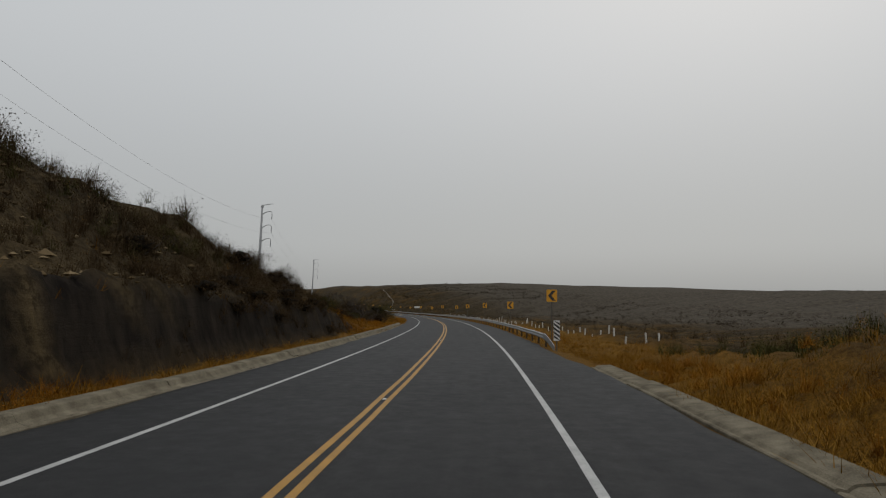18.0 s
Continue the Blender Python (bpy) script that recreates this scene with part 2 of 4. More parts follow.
def sweep(name, section, ss, mat, close=True, off=0.0):
    """A section of (o, z) points carried along the road over the stations ss, with its ends closed."""
    section = np.asarray(section, float)
    k, n = len(section), len(ss)
    g = place(np.repeat(ss, k), np.tile(section[:, 0] + off, n), np.tile(section[:, 1], n)).reshape(n, k, 3)
    i = np.arange(n * k).reshape(n, k)
    j = np.roll(i, -1, 1) if close else i[:, 1:]
    i2 = i if close else i[:, :-1]
    f = [tuple(x) for x in np.stack([i2[:-1], j[:-1], j[1:], i2[1:]], -1).reshape(-1, 4)]
    if close:
        f += [tuple(i[0][::-1]), tuple(i[-1])]
    me = bpy.data.meshes.new(name)
    me.from_pydata([tuple(v) for v in g.reshape(-1, 3)], [], f)
    me.materials.append(mat)
    return me


def part(name, bm, mat, parent, label="", m=None):
    """One mesh object under a thing or a part, from a bmesh or a mesh."""
    if isinstance(bm, bpy.types.Mesh):
        me = bm
    else:
        me = bpy.data.meshes.new(name)
        bm.to_mesh(me)
        bm.free()
    if not me.materials:
        me.materials.append(mat)
    ob = new(name, me)
    ob.parent = parent
    if m is not None:
        ob.matrix_local = m
    return tagged(ob, label)


def thing(name, m, label, category, group="", kind=""):
    ob = new(name)
    ob.empty_display_size = 0.2
    ob.matrix_world = m
    return tagged(ob, label, category, group, kind)


def box(w, d, h, at=(0, 0, 0), bevel=0.0, turn=None, bm=None):
    bm = bm or bmesh.new()
    made = bmesh.ops.create_cube(bm, size=1)["verts"]
    m = Matrix.Translation(at) @ (turn or Matrix()) @ Matrix.Diagonal((w, d, h, 1))
    bmesh.ops.transform(bm, matrix=m, verts=made)
    if bevel:
        ed = list({x for v in made for x in v.link_edges})
        bmesh.ops.bevel(bm, geom=ed, offset=bevel, segments=1, affect="EDGES")
    return bm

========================

Exercise objective: Omit any images, then output the listing exactly.

Output of the task:
18.0 s
Continue the Blender Python (bpy) script that recreates this scene with part 2 of 4. More parts follow.
def sweep(name, section, ss, mat, close=True, off=0.0):
    """A section of (o, z) points carried along the road over the stations ss, with its ends closed."""
    section = np.asarray(section, float)
    k, n = len(section), len(ss)
    g = place(np.repeat(ss, k), np.tile(section[:, 0] + off, n), np.tile(section[:, 1], n)).reshape(n, k, 3)
    i = np.arange(n * k).reshape(n, k)
    j = np.roll(i, -1, 1) if close else i[:, 1:]
    i2 = i if close else i[:, :-1]
    f = [tuple(x) for x in np.stack([i2[:-1], j[:-1], j[1:], i2[1:]], -1).reshape(-1, 4)]
    if close:
        f += [tuple(i[0][::-1]), tuple(i[-1])]
    me = bpy.data.meshes.new(name)
    me.from_pydata([tuple(v) for v in g.reshape(-1, 3)], [], f)
    me.materials.append(mat)
    return me


def part(name, bm, mat, parent, label="", m=None):
    """One mesh object under a thing or a part, from a bmesh or a mesh."""
    if isinstance(bm, bpy.types.Mesh):
        me = bm
    else:
        me = bpy.data.meshes.new(name)
        bm.to_mesh(me)
        bm.free()
    if not me.materials:
        me.materials.append(mat)
    ob = new(name, me)
    ob.parent = parent
    if m is not None:
        ob.matrix_local = m
    return tagged(ob, label)


def thing(name, m, label, category, group="", kind=""):
    ob = new(name)
    ob.empty_display_size = 0.2
    ob.matrix_world = m
    return tagged(ob, label, category, group, kind)


def box(w, d, h, at=(0, 0, 0), bevel=0.0, turn=None, bm=None):
    bm = bm or bmesh.new()
    made = bmesh.ops.create_cube(bm, size=1)["verts"]
    m = Matrix.Translation(at) @ (turn or Matrix()) @ Matrix.Diagonal((w, d, h, 1))
    bmesh.ops.transform(bm, matrix=m, verts=made)
    if bevel:
        ed = list({x for v in made for x in v.link_edges})
        bmesh.ops.bevel(bm, geom=ed, offset=bevel, segments=1, affect="EDGES")
    return bm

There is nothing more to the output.